Now it’s time to develop an engagement strategy based on what type of decision you are seeking. If it’s a long term effort, you may have to develop a phased plan to influence your boss. On the other hand, if she is the decision authority but the decision won’t affect her organization, you may not need to invest a lot of time. Recognize that if you plan on seeking a decision that changes the course of your boss’s organization or reverses a previous decision, you’ll need to research your approach and gain some allies.

Rally the troops

When you do enlist support for your cause, do so discretely with trusted peers and mentors. What’s worse than the boss shooting down your proposal is that he thinks you’re plotting something and not telling him. Pitch your ideas to peers in adjacent units and earnestly seek their input. Ask them to check the sanity of your plan, determine the risk involved, and offer alternate approaches. This process strengthens your argument and builds legitimacy.

Shape the environment

Don’t march into the boss’s office just yet. Instead, ponder how you can shape his close-in environment to make your effort easier. It may help to float your ideas by his staff and senior advisors, who will know what he is thinking about the topic and maybe a sense of whether it’s a good time to bring it up.

Note: if you do approach other people or your boss’s staff about the issue, be very clear that it’s off the record and in draft form. You don’t want one of them to mess up your engagement strategy by revealing it early.

Assault the objective

When it’s time to approach the boss with your request, chose the venue deliberately. Does the topic require a separate meeting or briefing? Should your fellow leaders be present? Maybe it’s best to drop a hint in casual conversation or email, then follow up later in a more formal setting. In any way, you’ll have the best chance for a positive decision if you are in control of how your argument is presented.

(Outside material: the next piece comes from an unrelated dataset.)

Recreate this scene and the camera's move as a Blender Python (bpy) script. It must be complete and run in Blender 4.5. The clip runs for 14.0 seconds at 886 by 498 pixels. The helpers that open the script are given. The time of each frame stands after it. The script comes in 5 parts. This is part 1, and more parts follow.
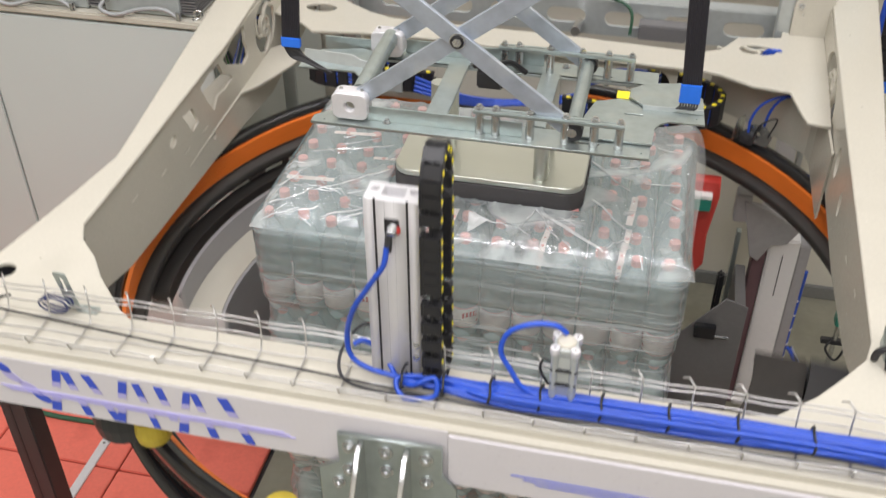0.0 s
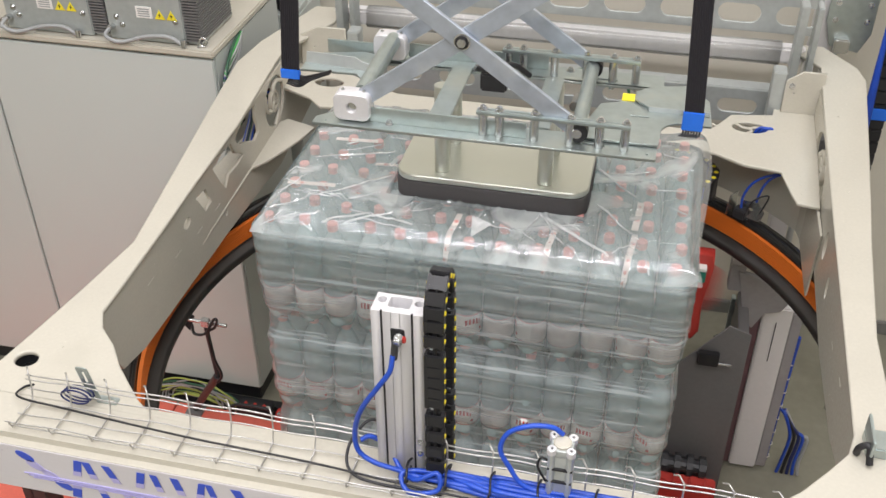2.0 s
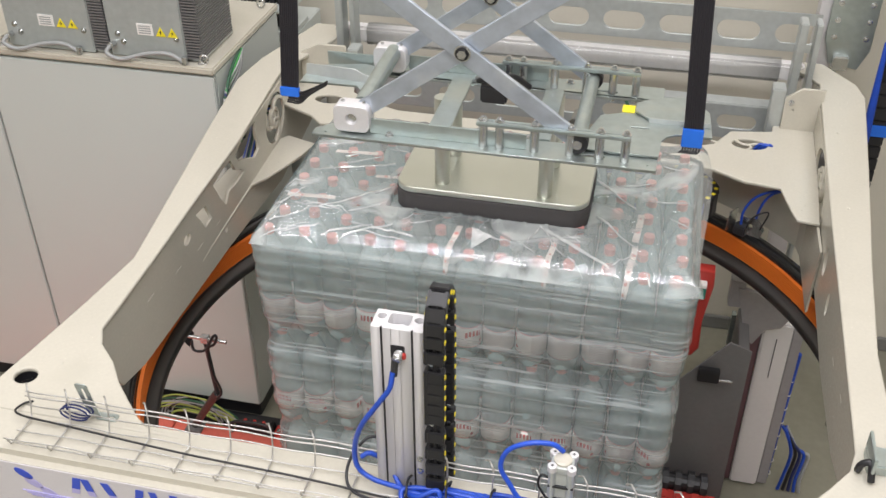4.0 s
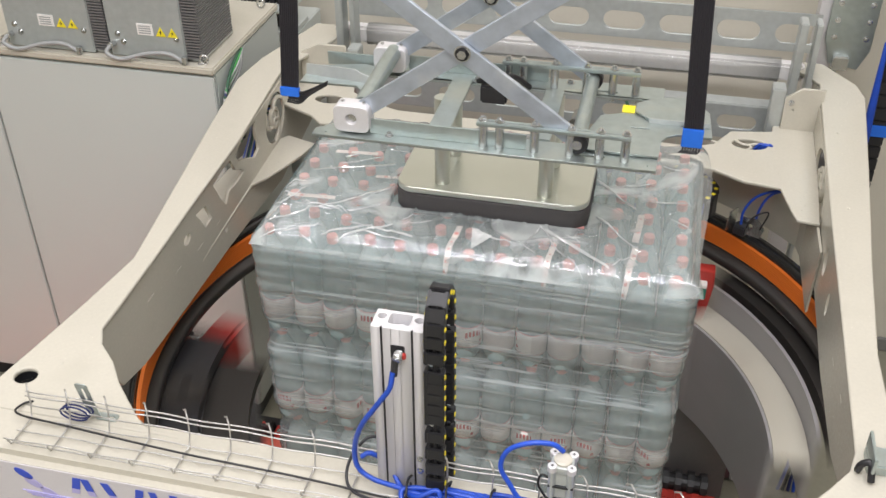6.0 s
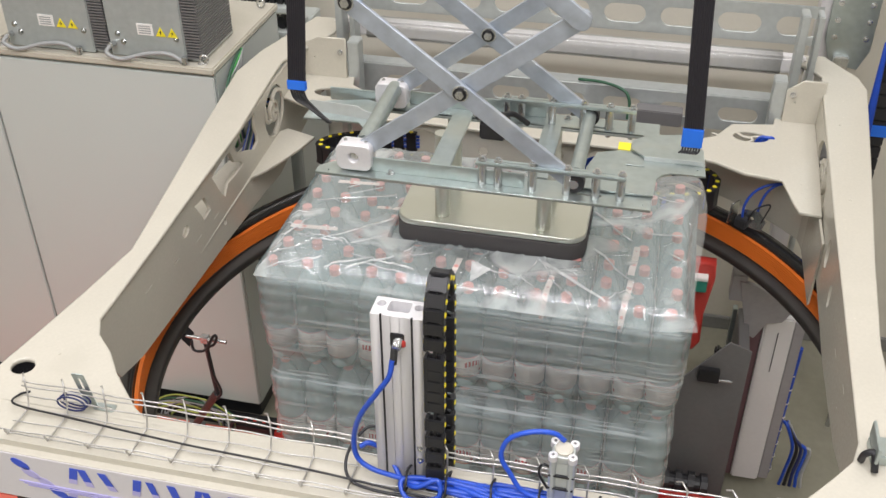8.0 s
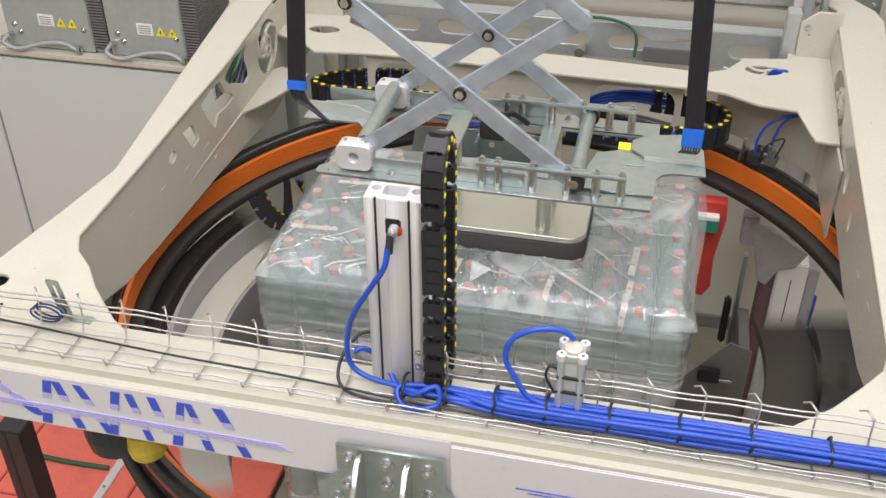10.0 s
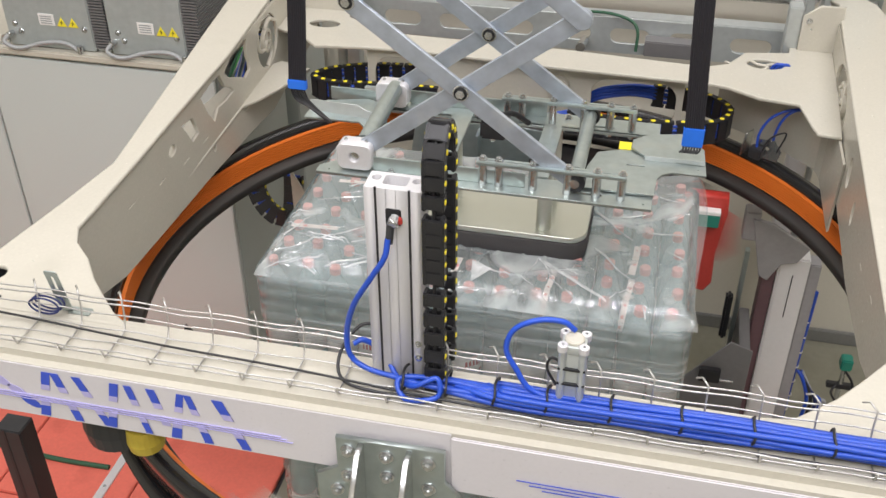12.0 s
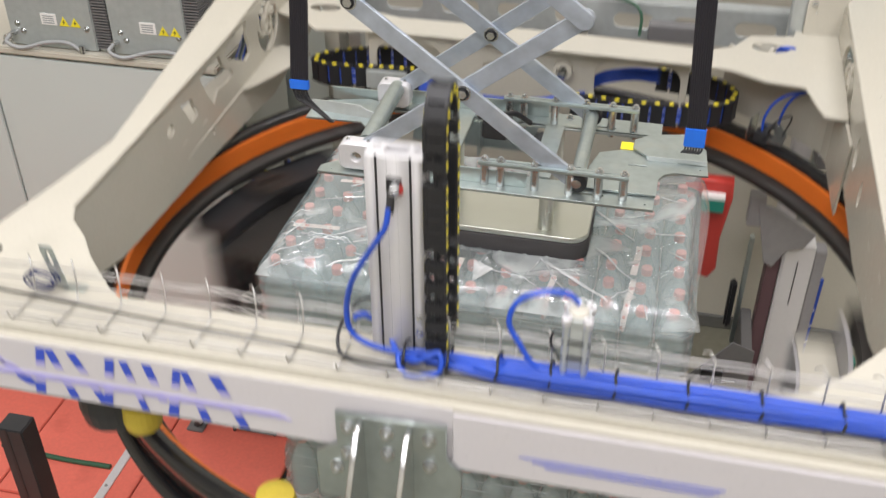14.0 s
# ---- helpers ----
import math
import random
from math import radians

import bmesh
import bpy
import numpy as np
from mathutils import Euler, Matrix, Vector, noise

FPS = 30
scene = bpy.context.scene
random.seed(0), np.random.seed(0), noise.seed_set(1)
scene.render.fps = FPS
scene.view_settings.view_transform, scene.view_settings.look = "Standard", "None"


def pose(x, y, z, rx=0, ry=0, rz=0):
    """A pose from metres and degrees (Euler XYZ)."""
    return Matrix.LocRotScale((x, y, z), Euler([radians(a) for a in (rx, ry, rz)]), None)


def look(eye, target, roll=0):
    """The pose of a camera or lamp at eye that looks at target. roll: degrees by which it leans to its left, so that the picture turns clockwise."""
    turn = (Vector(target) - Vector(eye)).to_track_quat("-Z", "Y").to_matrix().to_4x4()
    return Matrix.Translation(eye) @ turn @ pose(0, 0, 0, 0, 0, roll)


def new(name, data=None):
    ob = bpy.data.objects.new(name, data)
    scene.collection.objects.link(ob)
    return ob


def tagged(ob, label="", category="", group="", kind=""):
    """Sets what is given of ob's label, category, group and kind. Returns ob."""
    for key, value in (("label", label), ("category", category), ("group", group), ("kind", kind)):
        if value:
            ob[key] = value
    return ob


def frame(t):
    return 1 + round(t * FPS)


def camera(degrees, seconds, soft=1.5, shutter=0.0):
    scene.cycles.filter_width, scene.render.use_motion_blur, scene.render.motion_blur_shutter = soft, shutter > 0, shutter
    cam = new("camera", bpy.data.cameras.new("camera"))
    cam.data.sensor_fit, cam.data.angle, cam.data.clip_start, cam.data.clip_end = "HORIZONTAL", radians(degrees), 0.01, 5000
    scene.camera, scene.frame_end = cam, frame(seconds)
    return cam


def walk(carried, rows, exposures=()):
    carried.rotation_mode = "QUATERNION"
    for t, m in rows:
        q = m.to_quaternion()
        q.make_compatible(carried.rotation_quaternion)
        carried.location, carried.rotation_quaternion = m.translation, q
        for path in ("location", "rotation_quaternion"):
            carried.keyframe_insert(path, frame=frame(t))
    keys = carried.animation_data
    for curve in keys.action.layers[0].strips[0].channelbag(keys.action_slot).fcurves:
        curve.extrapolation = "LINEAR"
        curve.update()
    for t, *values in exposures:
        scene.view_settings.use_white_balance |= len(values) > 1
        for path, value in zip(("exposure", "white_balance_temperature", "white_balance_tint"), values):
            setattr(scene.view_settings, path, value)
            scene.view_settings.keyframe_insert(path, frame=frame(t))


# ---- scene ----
CAM = (0.4285, -2.4508, 3.4425)
YAW, DOWN, ROLL, FOCAL = -13.031, 34.793, -0.15, 1796.7


def aim(right, lower):
    """The camera's pose, turned from its main view by so many picture points."""
    k = math.degrees(1 / FOCAL)
    yaw, down = radians(YAW - right * k / math.cos(radians(DOWN))), radians(DOWN - lower * k)
    way = Vector((math.sin(yaw) * math.cos(down), math.cos(yaw) * math.cos(down), -math.sin(down)))
    return look(CAM, Vector(CAM) + way, ROLL)


cam = camera(47.148, 14.0, soft=1.5, shutter=0.5)
walk(cam, [(t, aim(r, d)) for t, r, d in (
    (0, -5, -76), (0.25, -5, -80), (0.5, -5, -81), (0.75, -4, -67), (1, -2, -52), (1.25, -1, -41), (1.5, 0, -33), (2, 0, -29), (2.5, 0, -24), (3, 0, -12),
    (3.3, 0, -5), (3.7, 0, 0), (5.5, 0, 0), (11.5, 0, 0), (12, 1, -1), (12.5, 4, -1), (13, 4, -1), (14, 4, -1))])

# ---- light: unseen hall lights under a high ceiling, stronger in front, rear kept dim ----
world = bpy.data.worlds.new("hall_air")
world.use_nodes = True
world.node_tree.nodes["Background"].inputs[0].default_value = (0.90, 0.95, 1.0, 1)
world.node_tree.nodes["Background"].inputs[1].default_value = 0.50
scene.world = world
for lx, ly, power in ((0, -4.6, 188), (-0.4, -3.4, 124), (0, -2.2, 92), (0.3, -1.0, 70), (0, 0.4, 54), (0, 1.5, 48)):
    lamp = bpy.data.lights.new("hall_light", "AREA")
    lamp.shape, lamp.size, lamp.size_y, lamp.energy, lamp.color = "RECTANGLE", 6.5, 0.16, power, (1.0, 0.980, 1.02)
    new("hall_light", lamp).matrix_world = pose(lx, ly, 6.2, 0, 0, 4)
scene.view_settings.exposure = 0.0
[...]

Prepare your reasoning with a bottom line up front, bullet points to support your position, and counterarguments that may arise. Remember, your goal is to improve the overall capability of the entire team, so be open to legitimate criticism and view it as a way to improve your approach.

Take notes, confirm details, and follow up on actionable points. And if your boss isn’t ready to commit to a decision during the first discussion, don’t push him. Some leaders want to let new ideas marinate before fulling engaging.

Follow through

Make sure to thank your boss for her willingness to be persuaded…there are plenty of leaders out there who want nothing to do with change or subordinate ideas. If you are successful and your new decision requires action, get to work right away. Show that you’re committed to producing tangible results, not just getting your way. Immediately schedule a follow-up meeting or update and communicate how the boss’s decision has affected the organization. Again, your goal is the bigger team. If the decision ultimately turns out to have been a bad one, let your boss know, then go back to the drawing board.


Hopefully in this series, I’ve been able to express that every encounter with your boss is an opportunity to move the ball down the field. Leaders don’t have casual encounters with the boss, not when organizations are relying on them to create better conditions for success. The most successful leaders prioritize their efforts, plan their engagement methods, and are deliberate about leveraging their influence. That’s what their people expect.